Filling the elephants’ former digs, the orangutans will be moved from their current home in the World of Primates. The enlarged spaces put Audubon Zoo in the position to obtain a few more orangutans and two more elephants, which it is hoping to do in the near future.
“We are not expanding the actual footprint of the zoo, we are just expanding inside the Zoo,” clarifies Rivarde. “For the Asian and elephant complex, a lot of the real estate we wound up securing was about an acre and a half from behind the scenes.”

Cool Zoo Expansion
In the first week of April, the Cool Zoo splash park will receive a refreshing addition: a 750-foot lazy river called “Gator Run” which will feature two sand beaches and three water cannons that can spray visitors as they float on inner tubes.
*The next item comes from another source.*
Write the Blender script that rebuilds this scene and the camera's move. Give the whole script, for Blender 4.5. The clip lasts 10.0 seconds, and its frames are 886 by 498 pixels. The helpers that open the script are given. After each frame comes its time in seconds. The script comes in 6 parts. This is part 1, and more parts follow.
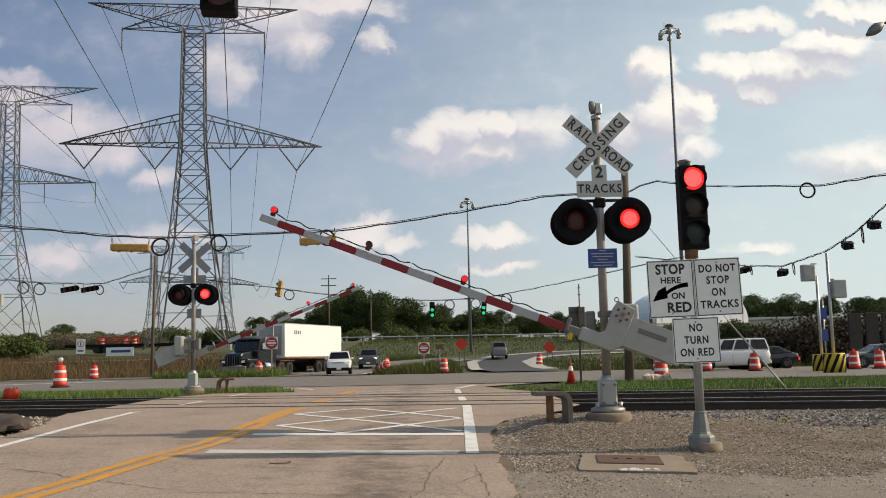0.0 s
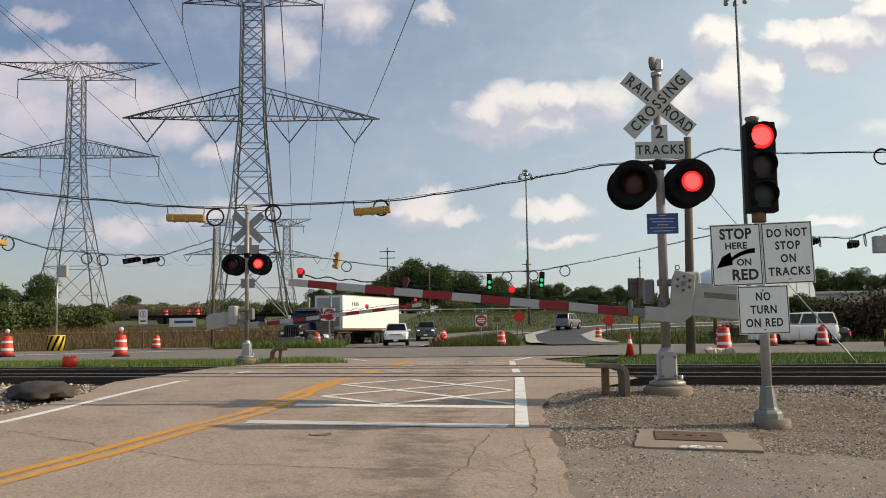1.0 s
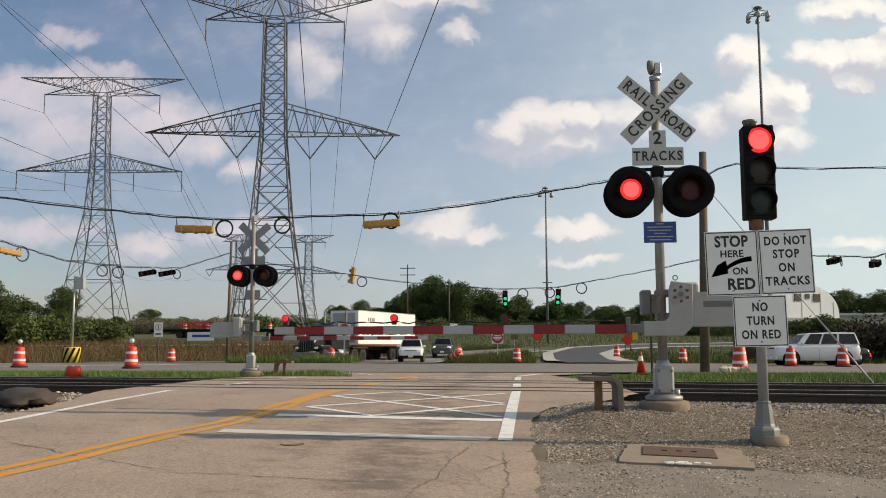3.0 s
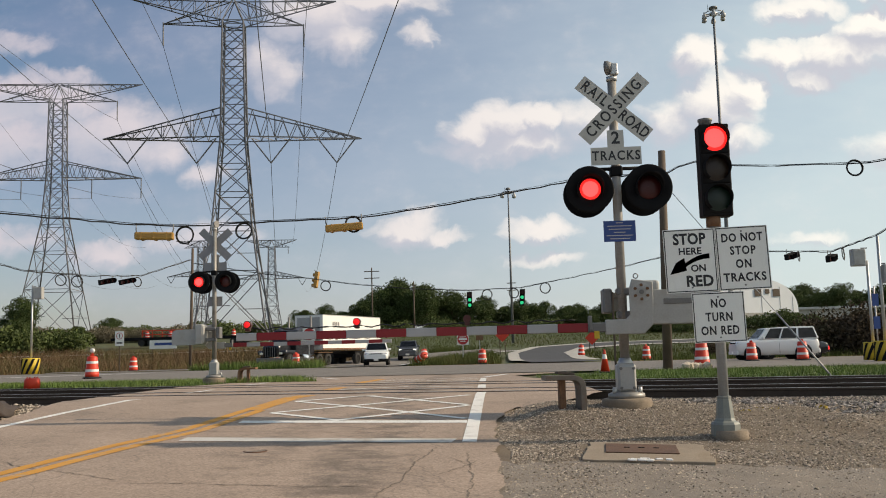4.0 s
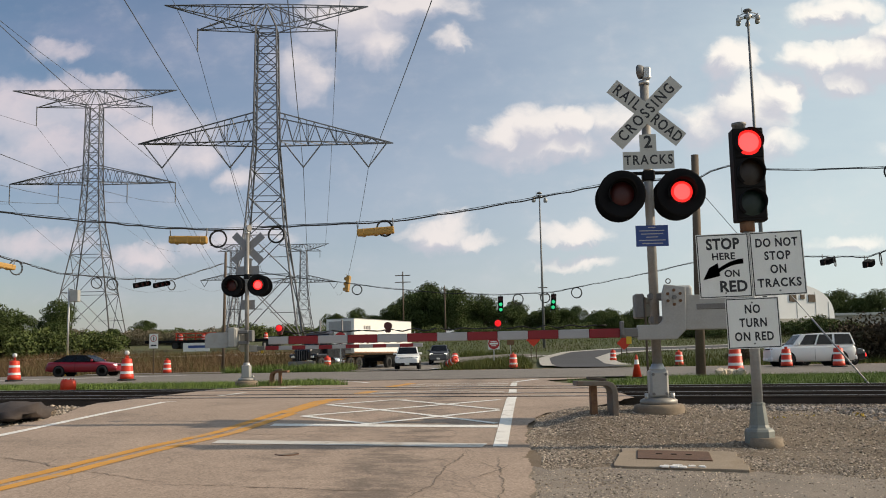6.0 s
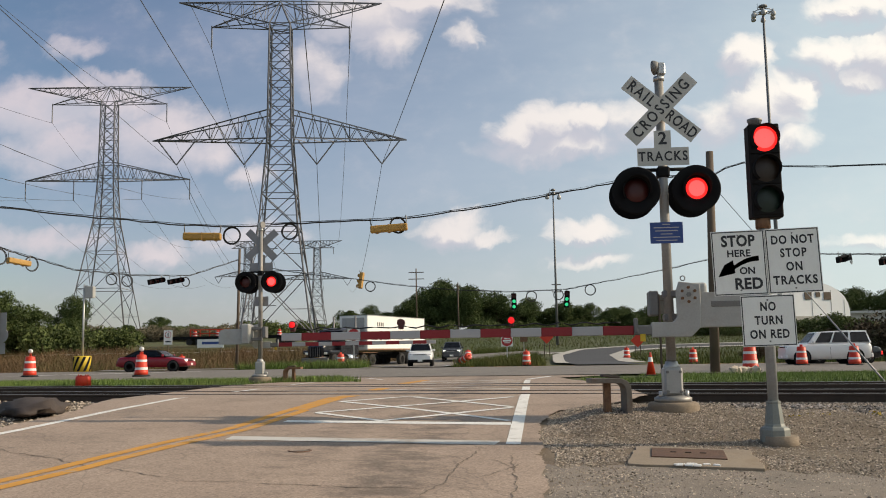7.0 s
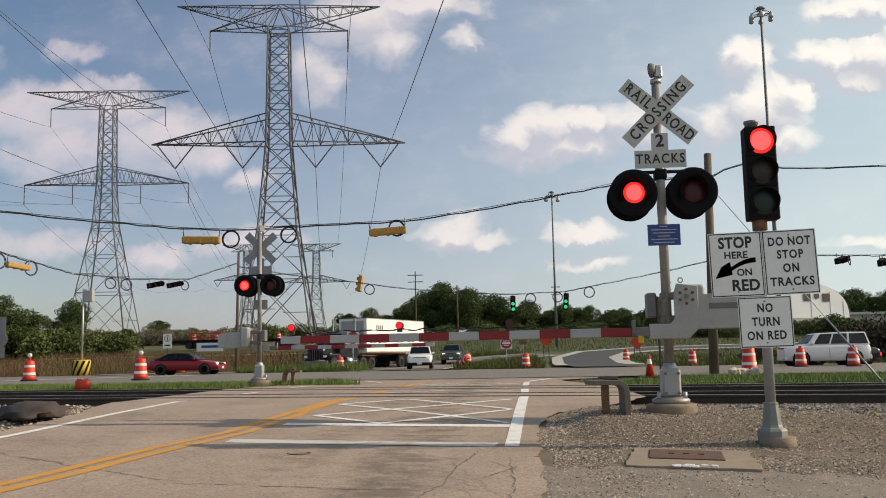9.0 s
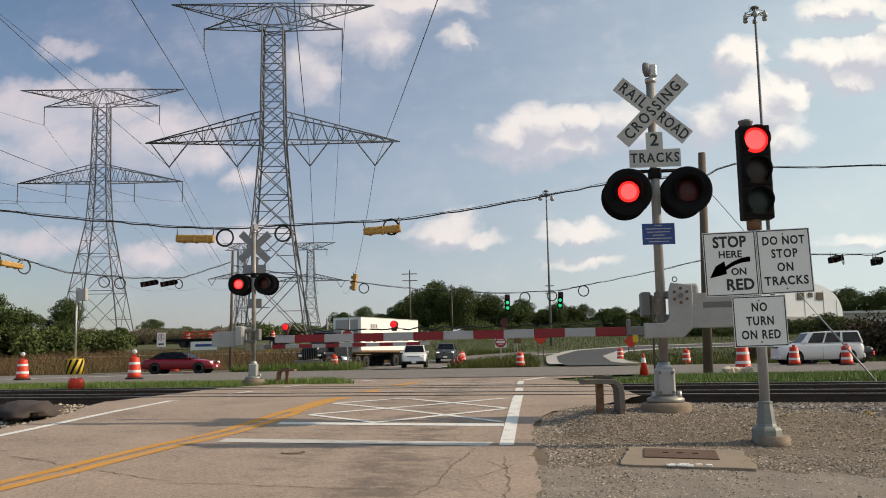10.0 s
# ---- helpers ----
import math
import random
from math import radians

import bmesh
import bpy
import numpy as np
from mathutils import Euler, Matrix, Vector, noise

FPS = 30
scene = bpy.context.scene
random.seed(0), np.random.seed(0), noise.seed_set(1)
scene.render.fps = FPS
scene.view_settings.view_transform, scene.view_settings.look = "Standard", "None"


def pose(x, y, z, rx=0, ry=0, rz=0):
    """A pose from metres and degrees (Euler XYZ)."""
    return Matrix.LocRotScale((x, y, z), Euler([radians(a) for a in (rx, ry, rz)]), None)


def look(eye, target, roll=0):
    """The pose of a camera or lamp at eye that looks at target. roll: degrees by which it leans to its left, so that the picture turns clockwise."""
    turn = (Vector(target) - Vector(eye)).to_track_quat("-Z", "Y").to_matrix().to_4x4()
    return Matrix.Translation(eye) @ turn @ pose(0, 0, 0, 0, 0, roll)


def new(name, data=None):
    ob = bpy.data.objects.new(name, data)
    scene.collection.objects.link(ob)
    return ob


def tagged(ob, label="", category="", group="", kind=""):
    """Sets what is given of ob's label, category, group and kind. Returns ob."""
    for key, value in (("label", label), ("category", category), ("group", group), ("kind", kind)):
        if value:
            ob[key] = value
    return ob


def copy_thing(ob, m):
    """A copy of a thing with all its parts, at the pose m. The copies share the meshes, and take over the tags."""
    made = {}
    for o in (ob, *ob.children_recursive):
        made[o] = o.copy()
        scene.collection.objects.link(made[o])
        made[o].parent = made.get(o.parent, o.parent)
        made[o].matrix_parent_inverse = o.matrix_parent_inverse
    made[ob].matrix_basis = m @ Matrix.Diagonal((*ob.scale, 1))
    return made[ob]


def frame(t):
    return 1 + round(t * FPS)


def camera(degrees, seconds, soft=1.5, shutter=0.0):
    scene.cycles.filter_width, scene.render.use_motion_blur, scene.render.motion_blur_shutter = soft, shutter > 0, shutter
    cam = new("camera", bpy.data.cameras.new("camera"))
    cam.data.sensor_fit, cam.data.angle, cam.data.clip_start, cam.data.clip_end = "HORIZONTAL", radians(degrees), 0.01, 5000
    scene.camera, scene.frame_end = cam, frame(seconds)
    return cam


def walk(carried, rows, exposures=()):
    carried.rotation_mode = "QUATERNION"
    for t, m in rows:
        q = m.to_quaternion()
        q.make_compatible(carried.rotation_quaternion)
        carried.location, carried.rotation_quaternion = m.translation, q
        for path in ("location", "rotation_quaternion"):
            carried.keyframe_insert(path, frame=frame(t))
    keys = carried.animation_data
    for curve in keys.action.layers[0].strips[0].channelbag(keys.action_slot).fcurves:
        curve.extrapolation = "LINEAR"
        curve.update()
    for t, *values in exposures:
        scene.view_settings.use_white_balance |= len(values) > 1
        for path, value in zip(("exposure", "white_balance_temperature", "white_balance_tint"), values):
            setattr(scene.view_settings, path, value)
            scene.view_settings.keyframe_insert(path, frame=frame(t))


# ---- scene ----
cam = camera(51.2, 10.0, 1.0)
PATH = [
    (0, (-1.183, -1.839, 0.844), (-1.151, 0.146, 1.083), -1.3),
    (0.5, (-1.122, -1.459, 0.802), (-1.123, 0.532, 0.991), -0.7),
    (1, (-1.049, -1.237, 0.795), (-1.146, 0.752, 0.979), -0.9),
    (1.5, (-0.9, -1.112, 0.757), (-1.203, 0.852, 0.984), -0.8),
    (2, (-0.775, -0.93, 0.721), (-1.11, 1.03, 0.938), -0.8),
    (2.5, (-0.636, -0.831, 0.693), (-0.835, 1.144, 0.939), -0.3),
    (3, (-0.617, -0.816, 0.681), (-0.762, 1.166, 0.904), -0.2),
    (4.5, (-0.569, -0.819, 0.687), (-0.612, 1.168, 0.916), -1.9),
    (5, (-0.566, -0.816, 0.69), (-0.607, 1.17, 0.923), -1.9),
    (5.5, (-0.584, -0.835, 0.685), (-0.675, 1.149, 0.924), -1.4),
    (7, (-0.584, -0.791, 0.687), (-0.747, 1.189, 0.918), -1.0),
    (7.5, (-0.582, -0.795, 0.687), (-0.753, 1.184, 0.921), -0.4),
    (8, (-0.581, -0.808, 0.682), (-0.757, 1.17, 0.917), -0.9),
    (8.5, (-0.572, -0.806, 0.688), (-0.744, 1.172, 0.926), -1.2),
    (9, (-0.57, -0.828, 0.682), (-0.731, 1.152, 0.919), -1.2),
    (9.5, (-0.564, -0.816, 0.686), (-0.718, 1.164, 0.921), -1.1),
    (10, (-0.573, -0.815, 0.687), (-0.722, 1.166, 0.921), -1.2),
]
walk(cam, [(t, look(eye, target, roll)) for t, eye, target, roll in PATH], [(0.0, -0.03, 6950, 11), (10.0, -0.03, 6950, 11)])


# ---- world, sun, exposure ----
SUN_EL, SUN_AZ = 29.0, 7.5   # the sun stands over +x, a little towards +y
CLOUDS_NORTH = [  # direction x, z (per unit y), half-widths, weight
    (0.003, 0.249, 0.019, 0.015, 1), (0.037, 0.252, 0.032, 0.018, 1.1), (0.077, 0.251, 0.029, 0.014, 1.1), (0.052, 0.228, 0.058, 0.013, 0.8), (0.126, 0.246, 0.03, 0.019, 0.7),
    (-0.162, 0.379, 0.048, 0.024, 1.1), (-0.144, 0.353, 0.027, 0.018, 1), (-0.101, 0.393, 0.048, 0.013, 1), (-0.06, 0.353, 0.015, 0.009, 0.75), (-0.224, 0.326, 0.023, 0.022, 0.6),
    (-0.074, 0.139, 0.03, 0.012, 1), (-0.035, 0.129, 0.021, 0.007, 0.9), (0.07, 0.133, 0.029, 0.009, 0.9), (0.069, 0.105, 0.024, 0.005, 0.6)]
CLOUDS_WEST = [  
    (-0.544, 0.29, 0.051, 0.029, 1), (-0.501, 0.308, 0.04, 0.019, 1.1), (-0.45, 0.291, 0.047, 0.023, 1), (-0.407, 0.255, 0.059, 0.028, 0.9), (-0.519, 0.248, 0.06, 0.026, 0.85),
    (-0.364, 0.233, 0.039, 0.017, 0.7), (-0.503, 0.363, 0.023, 0.009, 0.55), (-0.461, 0.321, 0.027, 0.008, 0.6), (-0.305, 0.203, 0.018, 0.011, 0.7), (-0.54, 0.142, 0.053, 0.013, 0.65),
    (-0.406, 0.124, 0.027, 0.01, 0.65), (-0.292, 0.138, 0.038, 0.009, 0.5), (-0.667, 0.378, 0.023, 0.019, 0.9), (-0.636, 0.358, 0.028, 0.024, 0.85), (-0.677, 0.361, 0.032, 0.026, 0.75),
    (-0.81, 0.266, 0.093, 0.043, 0.9), (-0.35, 0.75, 0.25, 0.1, 0.9)]
CLOUDS_EAST = [  
    (0.373, 0.369, 0.029, 0.011, 0.95), (0.464, 0.379, 0.018, 0.01, 0.9), (0.509, 0.38, 0.029, 0.012, 1), (0.445, 0.341, 0.042, 0.017, 1.1), (0.408, 0.318, 0.05, 0.018, 1.1),
    (0.338, 0.313, 0.028, 0.016, 1.05), (0.245, 0.312, 0.022, 0.017, 1.05), (0.265, 0.258, 0.035, 0.027, 1), (0.295, 0.274, 0.019, 0.018, 1), (0.378, 0.293, 0.029, 0.012, 0.9),
    (0.288, 0.224, 0.025, 0.014, 0.7), (0.476, 0.207, 0.044, 0.015, 0.6), (0.603, 0.314, 0.077, 0.039, 1), (0.366, 0.114, 0.025, 0.007, 0.5), (0.223, 0.246, 0.025, 0.019, 0.8),
    (0.62, 0.62, 0.22, 0.09, 0.9)]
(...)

This addition adds 44,000 square feet of space, bringing the Cool Zoo footprint to nearly 60,000 square feet.
The $5 million expansion will increase admission to the splash park from $8 to $12 for non-members and $6 to $10 for members.  
“You will be able to see the elephants along the lazy river, and toward the back of the current Cool Zoo area will be a huge glass encounter where you are a couple of feet from the elephants,” Rivarde says.  
 
Sea Lion Pool
Eager to show off its five sea lions, two of which are pups that they acquired in 2014, the zoo will soon include a Sea Lion Pool in early spring once modifications have been completed in the upper and lower pools at a cost of $2 million.

Who’s Paying the Tab?
Financed predominantly by State Capital Funding from the state of Louisiana, the reconstruction was augmented by private donations - either from fundraising events like Zoo-To-Do or through solicitation for certain projects.
“One of our goals is to increase revenue because 90 percent of our operating budget comes from self-generated revenue,” Rivarde says. “We also want to increase our attendance; we are always trying to get more expansive and diverse groups coming into our facilities, and any envelope we need to push to ensure that happens, we are always ready to do.”


Fun Fact

Eighty-five to 90 percent of visitors to the  Aquarium of the Americas are tourists, whereas the zoo is frequented primarily by visitors within driving distance.